Mutlak tecridin uygulandığı İmralı’da tutulan oğlu Veysi Aktaş’ı yaklaşık 8 yılı aşkındır göremeyen Faike Aktaş, ‘İmralı’da uygulanan tecrit, tüm Kürt halkına da uygulanıyor’ diyerek biran önce tecridin kırılması gerektiğini söyledi
16 Mart 2015 tarihinde Kırıkkale’den İmralı F Tipi Yüksek Güvenlikli Kapalı Cezaevi’ne sevk edilen 3 isimden biri olan Veysi Aktaş da PKK Lideri Abdullah Öcalan ile birlikte ağırlaştırılmış tecrit koşulları altında tutuluyor.
8 yılı aşkın süredir annesi ile görüşmeyen, 3 yıldır da kendisinden hiçbir haber alınamayan Veysi Aktaş’ın ailesi ve avukatlarının yaptığı görüşme başvurularına ne olumlu ne de olumsuz dönüş yapılıyor.
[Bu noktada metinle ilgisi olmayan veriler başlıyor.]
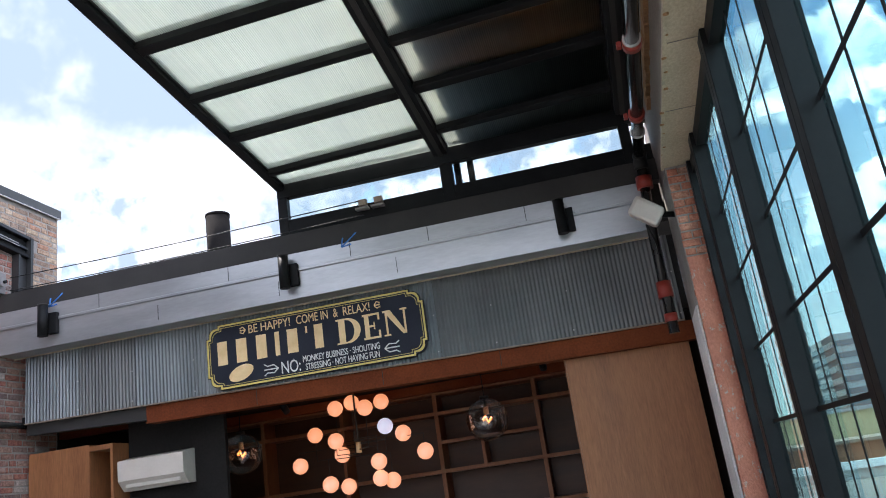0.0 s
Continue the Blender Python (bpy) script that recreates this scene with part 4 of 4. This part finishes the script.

Yapılan kimi görüşme başvuruları ise verilen “disiplin cezaları” ile reddediliyor. Veysi Aktaş’ın annesi Faike Aktaş ve ablası Meliha Çetin, ağırlaştırılmış tecride dair JINNEWS’ten Pelişan Çetinkaya’ya konuştu.
Anne Aktaş, “Oğlum Veysi, İmralı F Tipi Yüksek Güvenlikli Kapalı Cezaevi’ne girmeden önce en azından görüşüne gidebiliyorduk. Oraya girdiğinden beri hiçbir şekilde iletişim kuramadım. Oğlumu çok merak ediyorum” diyerek Veysi ile görüşme sağlanması için defalarca kez başvuru yaptıklarını dile getirdi.
‘Eşi benzeri olmayan bir uygulama’
İmralı’da eşi benzeri olmayan bir uygulamanın işlendiğini kaydeden Anne Aktaş, “İmralı’da bir tecrit var. O tecrit Kürt Halk Önderi Abdullah Öcalan üzerinde, benim oğlum üzerinde ve bütün Kürt halkı üzerinde uygulanıyor. Ben bu tecrit yüzünden oğlumdan haber alamıyorum. Onun sağ mı ölü mü olduğunu bilmiyorum. Onu çok merak ediyorum. Gözüme uyku girmiyor. Bir yandan oğluma tecrit uyguluyorlar, bir yandan da bana ceza veriyorlar” ifadelerini kullandı.
‘Tecrit kırılmalı’
Anne Aktaş, İmralı’da başlayıp tüm Kürt halkına sirayet eden ağırlaştırılmış mutlak tecridin hala devam ettiğini dile getirirken, yaklaşık bir sene önce eşini kaybettiğini ve Veysi’nin babasının cenazesine gelmesi için birçok kez izin istediklerini ve taleplerinin reddedildiğini paylaştı. Taleplerinin barış olduğunu belirten Faike, “Barıştan başka güzel ne var ki. Biz ‘barış’ diyoruz. Türk devleti ‘Siz kimsiniz, sizi tanımıyoruz, sizin sonunuzu getireceğiz’ diyor. Barış, kardeşlik ve eşitlik istiyoruz. Bir an önce uygulanan tecridin kırılması lazım” dedi.
İnsanlık dışı uygulamalar
İmralı’da Veysi’yle sadece bir defa görüşebilen ablası Meliha Çetin de, uygulanan tecritle beraber Veysi ile görüşemediklerini, kendisinden hiçbir haber alamadıklarını kaydetti. İmralı’ya gidene kadar yaşadıkları zorlukları anlatan Meliha, görüşe gidişine dair şunları aktardı: “3 saat denizin içinde bir gemiyle yolculuk ettik. Gemiden indikten sonra yüzlerce asker bizim önümüzde dizilmişti. Gittiğimiz yer çok kötü ve ters bir yerdi. Defalarca kontrol ve aramalardan geçtim. O aralamalardan sonra birçok askerin olduğu bir odada sadece 40 dakika Veysi’yle görüşebildim. Kürtçe konuştuk Veysi’yle. Askerler bize, ‘Türkçe konuşacaksınız, yanınıza asker bırakacağım. Kürtçe konuşursanız yanınıza ses kayıt cihazı bırakacağım’ dedi. Biz de kendi dilimizle yani Kürtçe konuştuk. Ses kayıt cihazı bıraktılar.”
Ağırlaştırılmış mutlak tecridin, sadece İmralı’da uygulanmadığını, aksine tüm Kürt halkı üzerinde uygulandığını dile getiren Çetin de, bu tecridin kırılması gerektiğini ve bu sorunlar için bir çözüm geliştirilmesi gerektiğini vurguladı.